Middle-class, “respectable” black people sought as much as possible to insulate themselves and their children from contact with those they considered to be class inferiors. An elaborate structure of social clubs—for example, the Links and the Girl Friends for women, the Boulé for men, Jack and Jill for children, and fraternity and sorority chapters for students and alumni—evolved to create and sustain homogeneous middle-class social networks locally and nationally. Segregation did have a leveling effect within the race. Those with higher status were forced to share neighborhoods, schools, and often churches, restaurants, and other public entertainments with those they’d prefer not to associate with. From the system’s beginnings, a complaint about the injustice of enforced segregation was that it didn’t account for class distinctions among black people.
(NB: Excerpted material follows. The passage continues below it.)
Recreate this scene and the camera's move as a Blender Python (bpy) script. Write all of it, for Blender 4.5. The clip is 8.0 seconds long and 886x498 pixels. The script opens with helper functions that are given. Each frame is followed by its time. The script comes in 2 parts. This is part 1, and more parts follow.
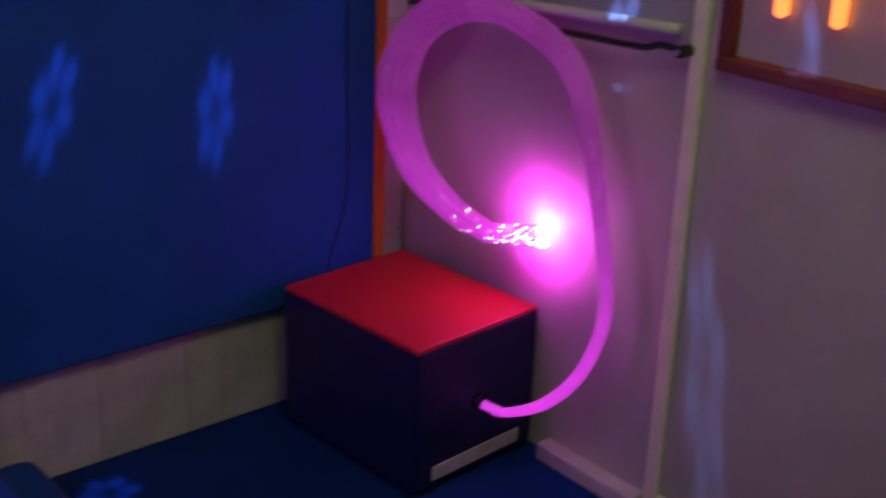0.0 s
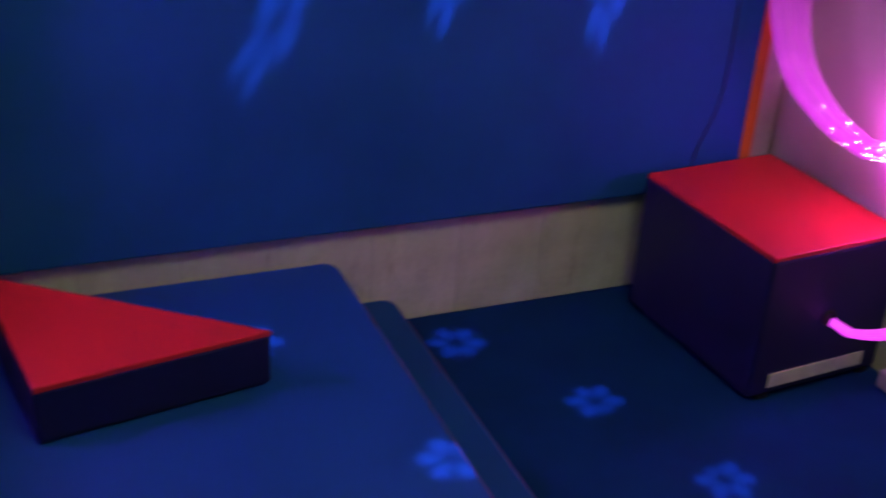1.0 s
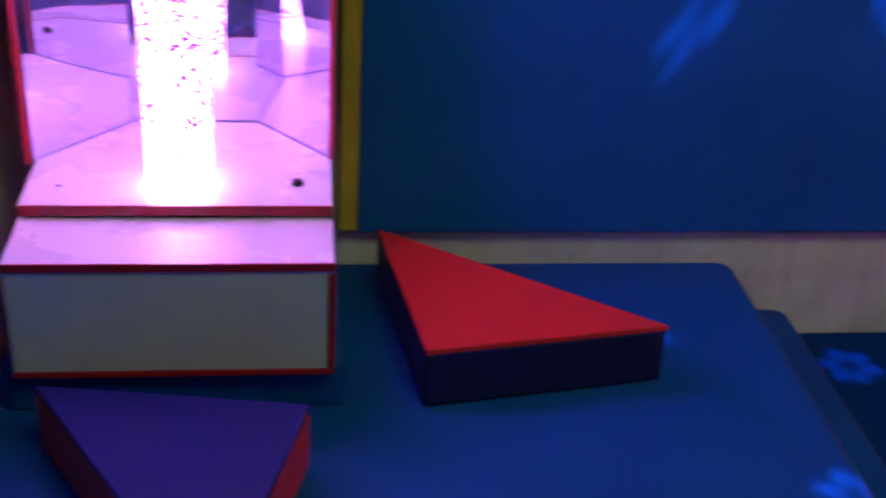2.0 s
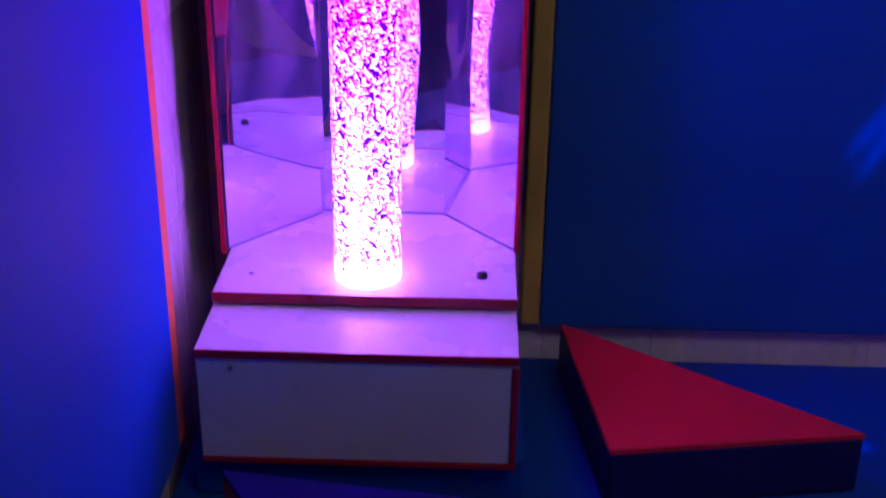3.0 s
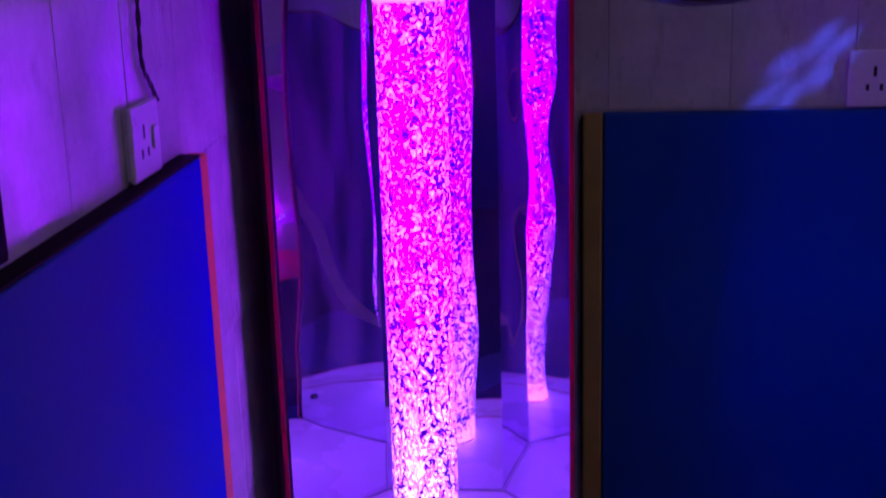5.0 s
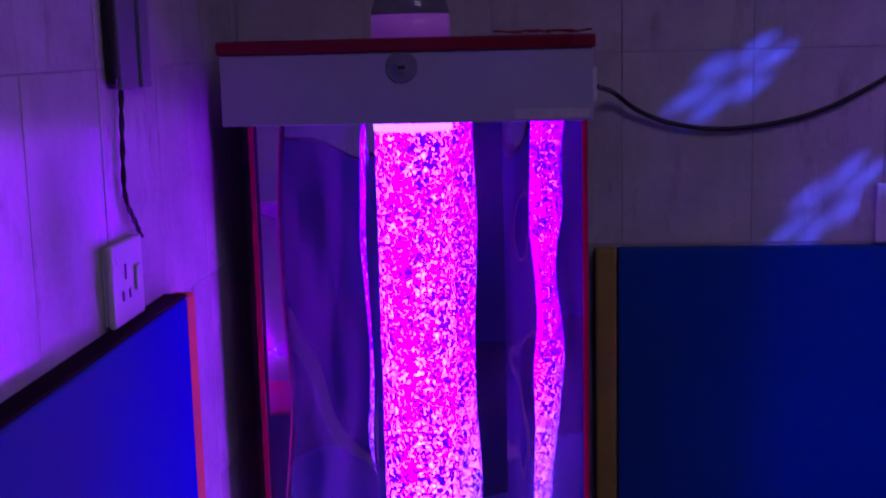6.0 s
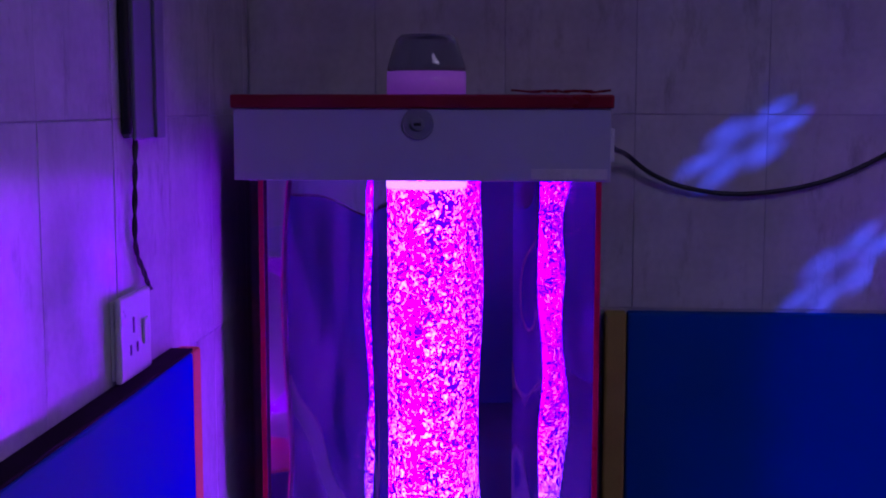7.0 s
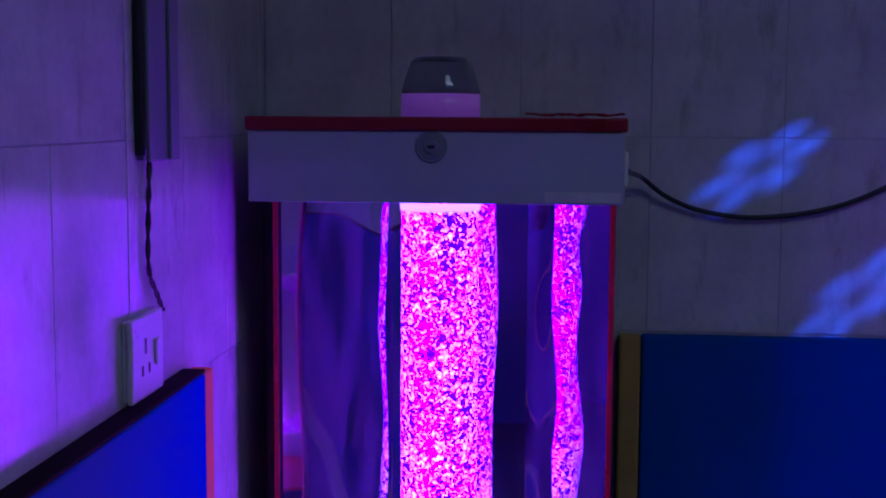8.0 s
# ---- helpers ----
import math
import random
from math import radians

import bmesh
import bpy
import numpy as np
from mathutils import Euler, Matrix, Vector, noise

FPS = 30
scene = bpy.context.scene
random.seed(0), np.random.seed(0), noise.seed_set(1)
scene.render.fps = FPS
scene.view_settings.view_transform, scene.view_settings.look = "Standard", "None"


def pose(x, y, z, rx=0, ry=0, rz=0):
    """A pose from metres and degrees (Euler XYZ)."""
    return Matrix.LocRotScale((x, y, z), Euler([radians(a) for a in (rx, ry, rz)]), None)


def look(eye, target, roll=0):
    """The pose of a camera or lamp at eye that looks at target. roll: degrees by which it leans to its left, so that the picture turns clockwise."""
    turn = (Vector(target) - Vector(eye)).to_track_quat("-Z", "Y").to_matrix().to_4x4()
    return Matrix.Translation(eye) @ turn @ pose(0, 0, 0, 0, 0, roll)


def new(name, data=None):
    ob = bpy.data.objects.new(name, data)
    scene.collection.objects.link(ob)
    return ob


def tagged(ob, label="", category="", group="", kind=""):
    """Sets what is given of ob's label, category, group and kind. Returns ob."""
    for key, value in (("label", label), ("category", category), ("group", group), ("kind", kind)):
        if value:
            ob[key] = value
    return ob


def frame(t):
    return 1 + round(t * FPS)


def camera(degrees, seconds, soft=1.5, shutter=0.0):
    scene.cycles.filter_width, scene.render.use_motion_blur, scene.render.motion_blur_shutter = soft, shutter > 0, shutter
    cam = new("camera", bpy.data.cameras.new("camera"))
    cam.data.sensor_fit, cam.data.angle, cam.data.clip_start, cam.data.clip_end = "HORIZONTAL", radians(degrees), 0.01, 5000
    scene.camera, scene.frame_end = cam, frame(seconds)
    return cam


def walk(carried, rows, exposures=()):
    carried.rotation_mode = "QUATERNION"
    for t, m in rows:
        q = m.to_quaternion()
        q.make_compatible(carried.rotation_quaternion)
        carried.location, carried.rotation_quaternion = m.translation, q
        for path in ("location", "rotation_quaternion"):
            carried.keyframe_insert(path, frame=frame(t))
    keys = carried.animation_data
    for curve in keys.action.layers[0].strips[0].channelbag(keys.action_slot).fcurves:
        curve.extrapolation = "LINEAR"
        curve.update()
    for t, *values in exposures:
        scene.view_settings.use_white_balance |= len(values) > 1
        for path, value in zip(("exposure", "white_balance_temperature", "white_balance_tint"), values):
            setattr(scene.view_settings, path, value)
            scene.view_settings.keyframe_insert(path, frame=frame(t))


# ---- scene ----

Middle-class black people were better able than others to shield themselves from both the everyday indignities and the atrocities of the Jim Crow world. And their social status and economic position typically derived from occupying niches that were provided by and that accommodated the segregationist order. The principal sources of middle-class status and relative economic security came from jobs in the segregated institutions whose main purpose was to give a façade to the lie of “separate but equal.” We were all unequal, but some were more unequal and unprotected than others. And these differences in social position would prove to have significant impact on the shaping of black politics after the segregationist regime’s demise and, therefore, on the character of the new Southern politics that has emerged in its aftermath.